### STORED DATA ###

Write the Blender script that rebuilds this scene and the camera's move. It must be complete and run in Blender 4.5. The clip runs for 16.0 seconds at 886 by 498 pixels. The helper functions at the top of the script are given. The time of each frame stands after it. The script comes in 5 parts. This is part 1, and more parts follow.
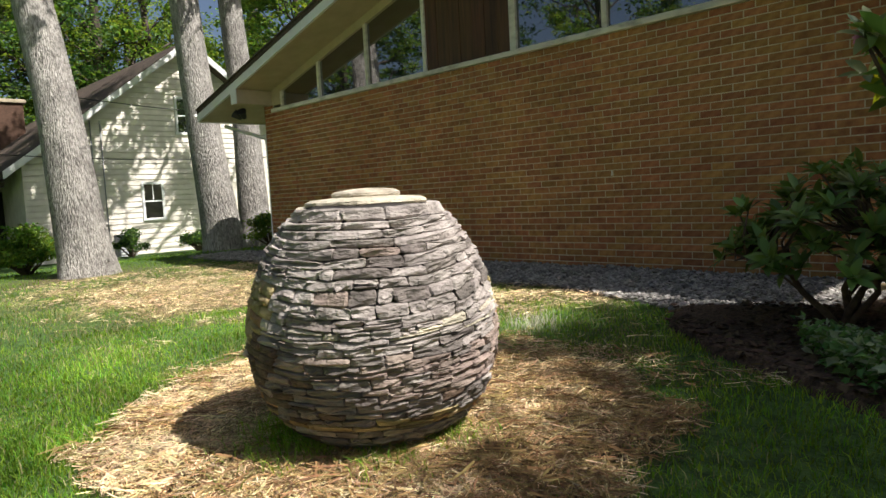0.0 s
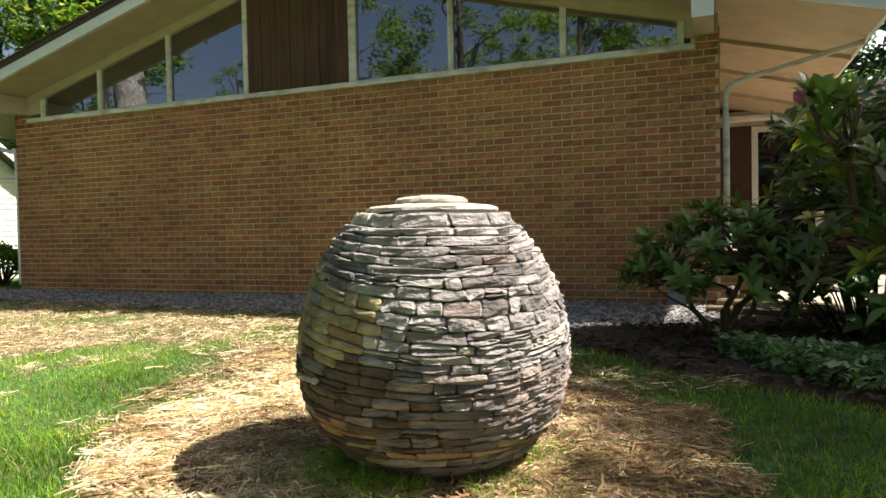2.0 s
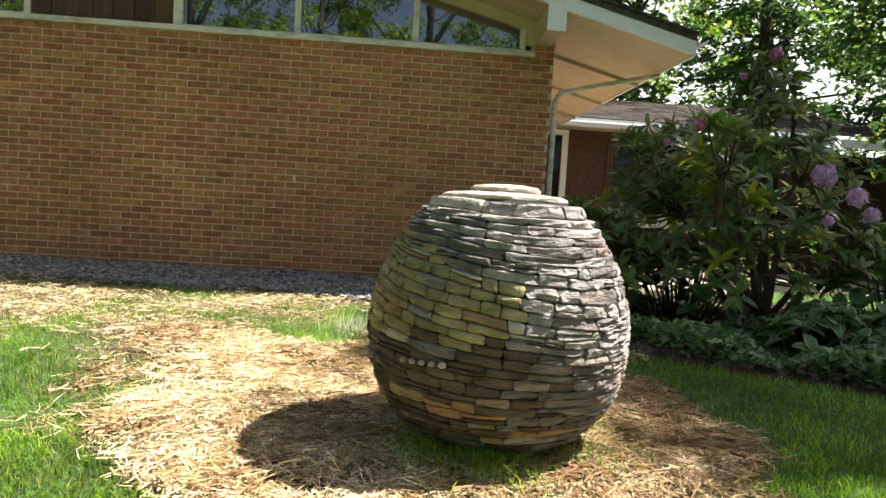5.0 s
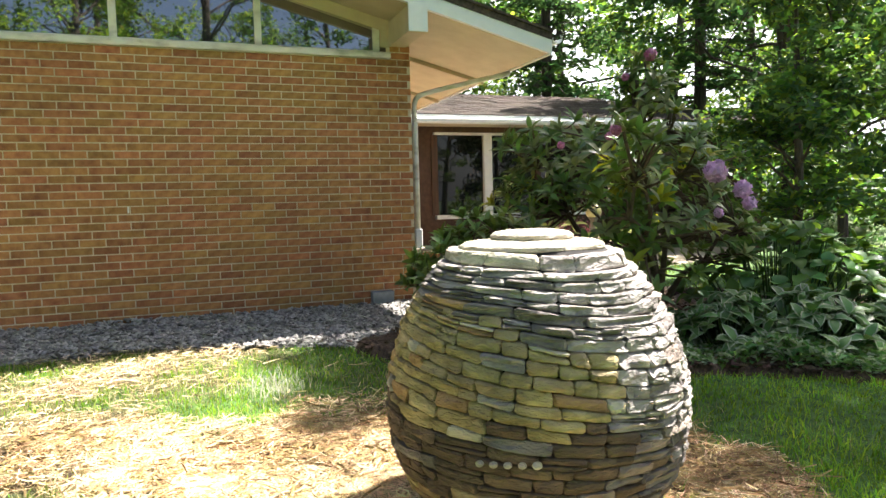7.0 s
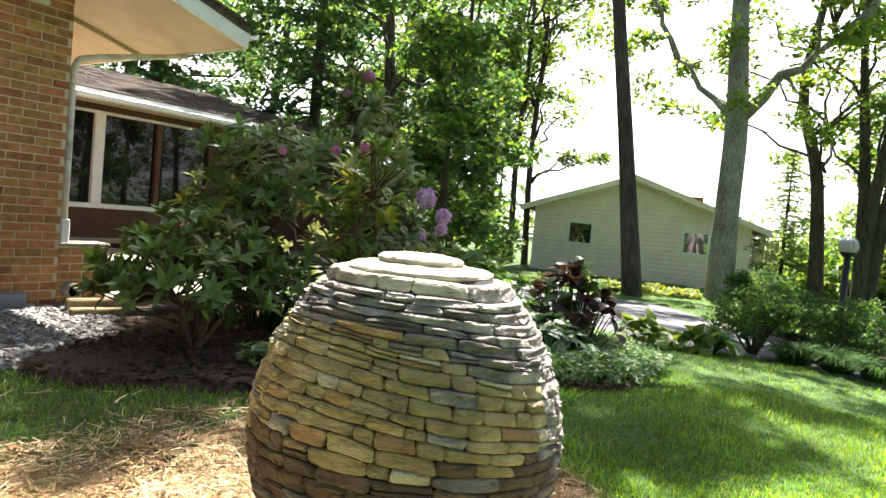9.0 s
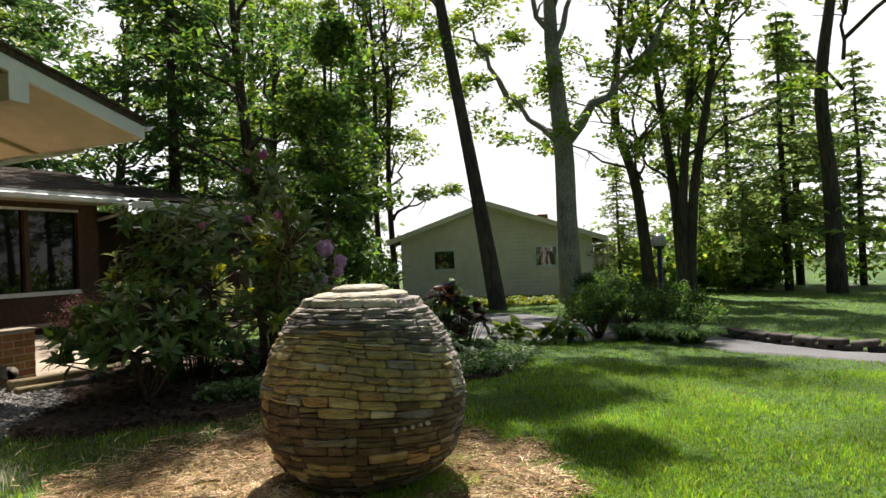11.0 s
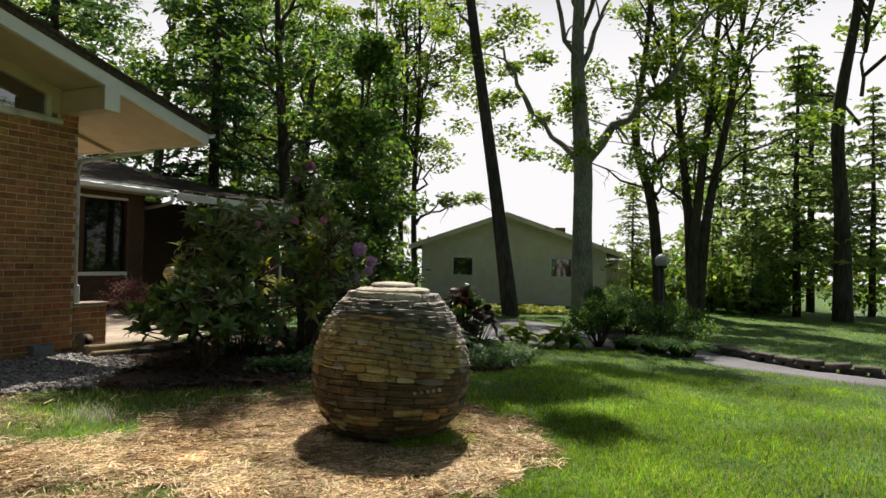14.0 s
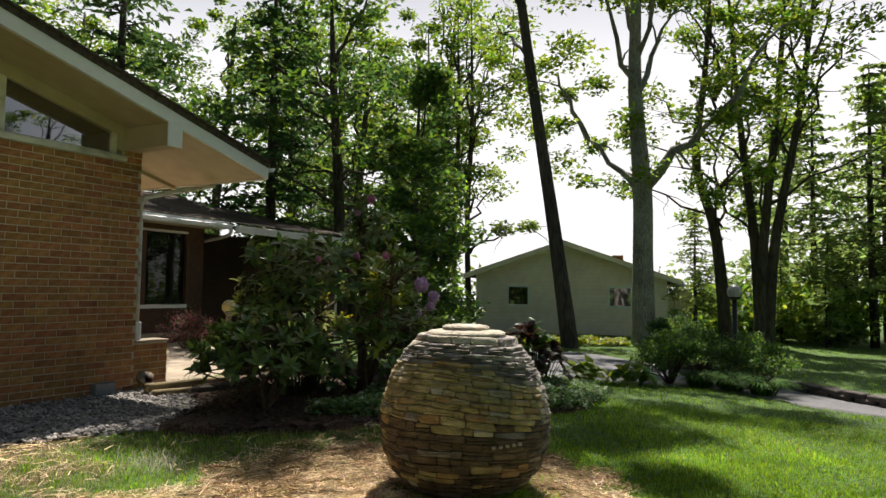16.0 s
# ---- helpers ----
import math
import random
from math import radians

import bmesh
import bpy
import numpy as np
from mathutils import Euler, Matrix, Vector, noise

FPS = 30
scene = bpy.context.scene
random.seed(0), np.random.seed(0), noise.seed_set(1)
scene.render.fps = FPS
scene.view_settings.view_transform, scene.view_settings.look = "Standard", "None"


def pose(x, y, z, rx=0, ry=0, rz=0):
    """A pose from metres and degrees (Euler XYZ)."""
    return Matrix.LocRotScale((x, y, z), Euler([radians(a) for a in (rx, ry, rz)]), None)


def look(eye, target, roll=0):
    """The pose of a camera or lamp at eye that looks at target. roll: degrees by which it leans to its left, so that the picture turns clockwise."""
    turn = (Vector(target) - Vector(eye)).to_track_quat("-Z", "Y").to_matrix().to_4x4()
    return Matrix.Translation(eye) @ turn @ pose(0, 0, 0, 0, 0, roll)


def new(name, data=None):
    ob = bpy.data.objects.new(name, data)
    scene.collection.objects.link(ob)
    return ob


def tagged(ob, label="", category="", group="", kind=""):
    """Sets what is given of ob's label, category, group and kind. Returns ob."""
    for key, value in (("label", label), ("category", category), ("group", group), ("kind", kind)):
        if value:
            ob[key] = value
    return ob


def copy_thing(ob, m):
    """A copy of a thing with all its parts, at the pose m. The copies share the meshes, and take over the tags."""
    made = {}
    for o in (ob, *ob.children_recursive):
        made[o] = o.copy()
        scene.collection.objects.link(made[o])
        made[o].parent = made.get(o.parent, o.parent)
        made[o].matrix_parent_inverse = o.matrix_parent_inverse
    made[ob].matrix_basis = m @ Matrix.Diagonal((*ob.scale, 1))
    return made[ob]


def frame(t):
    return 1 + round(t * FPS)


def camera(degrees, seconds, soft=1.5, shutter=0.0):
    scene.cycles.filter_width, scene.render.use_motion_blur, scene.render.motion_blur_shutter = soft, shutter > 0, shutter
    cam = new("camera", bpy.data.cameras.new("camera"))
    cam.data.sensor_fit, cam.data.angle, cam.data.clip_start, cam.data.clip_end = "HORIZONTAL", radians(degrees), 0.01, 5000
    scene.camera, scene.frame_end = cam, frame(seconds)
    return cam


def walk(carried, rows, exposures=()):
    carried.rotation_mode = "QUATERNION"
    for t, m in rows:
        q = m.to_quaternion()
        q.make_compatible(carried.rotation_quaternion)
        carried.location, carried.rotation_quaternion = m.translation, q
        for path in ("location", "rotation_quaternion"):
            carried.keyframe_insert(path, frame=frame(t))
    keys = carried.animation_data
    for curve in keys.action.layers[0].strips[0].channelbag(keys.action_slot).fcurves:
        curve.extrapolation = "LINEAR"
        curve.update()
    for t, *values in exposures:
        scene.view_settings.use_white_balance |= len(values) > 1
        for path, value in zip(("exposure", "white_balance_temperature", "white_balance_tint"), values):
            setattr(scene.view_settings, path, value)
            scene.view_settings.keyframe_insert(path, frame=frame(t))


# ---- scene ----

###

▶ _WORK TO DO_: Retype the listing exactly. Pictures do not belong in the copy.

▶ _WRITTEN ANSWER_:
Write the Blender script that rebuilds this scene and the camera's move. It must be complete and run in Blender 4.5. The clip runs for 16.0 seconds at 886 by 498 pixels. The helper functions at the top of the script are given. The time of each frame stands after it. The script comes in 5 parts. This is part 1, and more parts follow.
0.0 s
2.0 s
5.0 s
7.0 s
9.0 s
11.0 s
14.0 s
16.0 s
# ---- helpers ----
import math
import random
from math import radians

import bmesh
import bpy
import numpy as np
from mathutils import Euler, Matrix, Vector, noise

FPS = 30
scene = bpy.context.scene
random.seed(0), np.random.seed(0), noise.seed_set(1)
scene.render.fps = FPS
scene.view_settings.view_transform, scene.view_settings.look = "Standard", "None"


def pose(x, y, z, rx=0, ry=0, rz=0):
    """A pose from metres and degrees (Euler XYZ)."""
    return Matrix.LocRotScale((x, y, z), Euler([radians(a) for a in (rx, ry, rz)]), None)


def look(eye, target, roll=0):
    """The pose of a camera or lamp at eye that looks at target. roll: degrees by which it leans to its left, so that the picture turns clockwise."""
    turn = (Vector(target) - Vector(eye)).to_track_quat("-Z", "Y").to_matrix().to_4x4()
    return Matrix.Translation(eye) @ turn @ pose(0, 0, 0, 0, 0, roll)


def new(name, data=None):
    ob = bpy.data.objects.new(name, data)
    scene.collection.objects.link(ob)
    return ob


def tagged(ob, label="", category="", group="", kind=""):
    """Sets what is given of ob's label, category, group and kind. Returns ob."""
    for key, value in (("label", label), ("category", category), ("group", group), ("kind", kind)):
        if value:
            ob[key] = value
    return ob


def copy_thing(ob, m):
    """A copy of a thing with all its parts, at the pose m. The copies share the meshes, and take over the tags."""
    made = {}
    for o in (ob, *ob.children_recursive):
        made[o] = o.copy()
        scene.collection.objects.link(made[o])
        made[o].parent = made.get(o.parent, o.parent)
        made[o].matrix_parent_inverse = o.matrix_parent_inverse
    made[ob].matrix_basis = m @ Matrix.Diagonal((*ob.scale, 1))
    return made[ob]


def frame(t):
    return 1 + round(t * FPS)


def camera(degrees, seconds, soft=1.5, shutter=0.0):
    scene.cycles.filter_width, scene.render.use_motion_blur, scene.render.motion_blur_shutter = soft, shutter > 0, shutter
    cam = new("camera", bpy.data.cameras.new("camera"))
    cam.data.sensor_fit, cam.data.angle, cam.data.clip_start, cam.data.clip_end = "HORIZONTAL", radians(degrees), 0.01, 5000
    scene.camera, scene.frame_end = cam, frame(seconds)
    return cam


def walk(carried, rows, exposures=()):
    carried.rotation_mode = "QUATERNION"
    for t, m in rows:
        q = m.to_quaternion()
        q.make_compatible(carried.rotation_quaternion)
        carried.location, carried.rotation_quaternion = m.translation, q
        for path in ("location", "rotation_quaternion"):
            carried.keyframe_insert(path, frame=frame(t))
    keys = carried.animation_data
    for curve in keys.action.layers[0].strips[0].channelbag(keys.action_slot).fcurves:
        curve.extrapolation = "LINEAR"
        curve.update()
    for t, *values in exposures:
        scene.view_settings.use_white_balance |= len(values) > 1
        for path, value in zip(("exposure", "white_balance_temperature", "white_balance_tint"), values):
            setattr(scene.view_settings, path, value)
            scene.view_settings.keyframe_insert(path, frame=frame(t))


# ---- scene ----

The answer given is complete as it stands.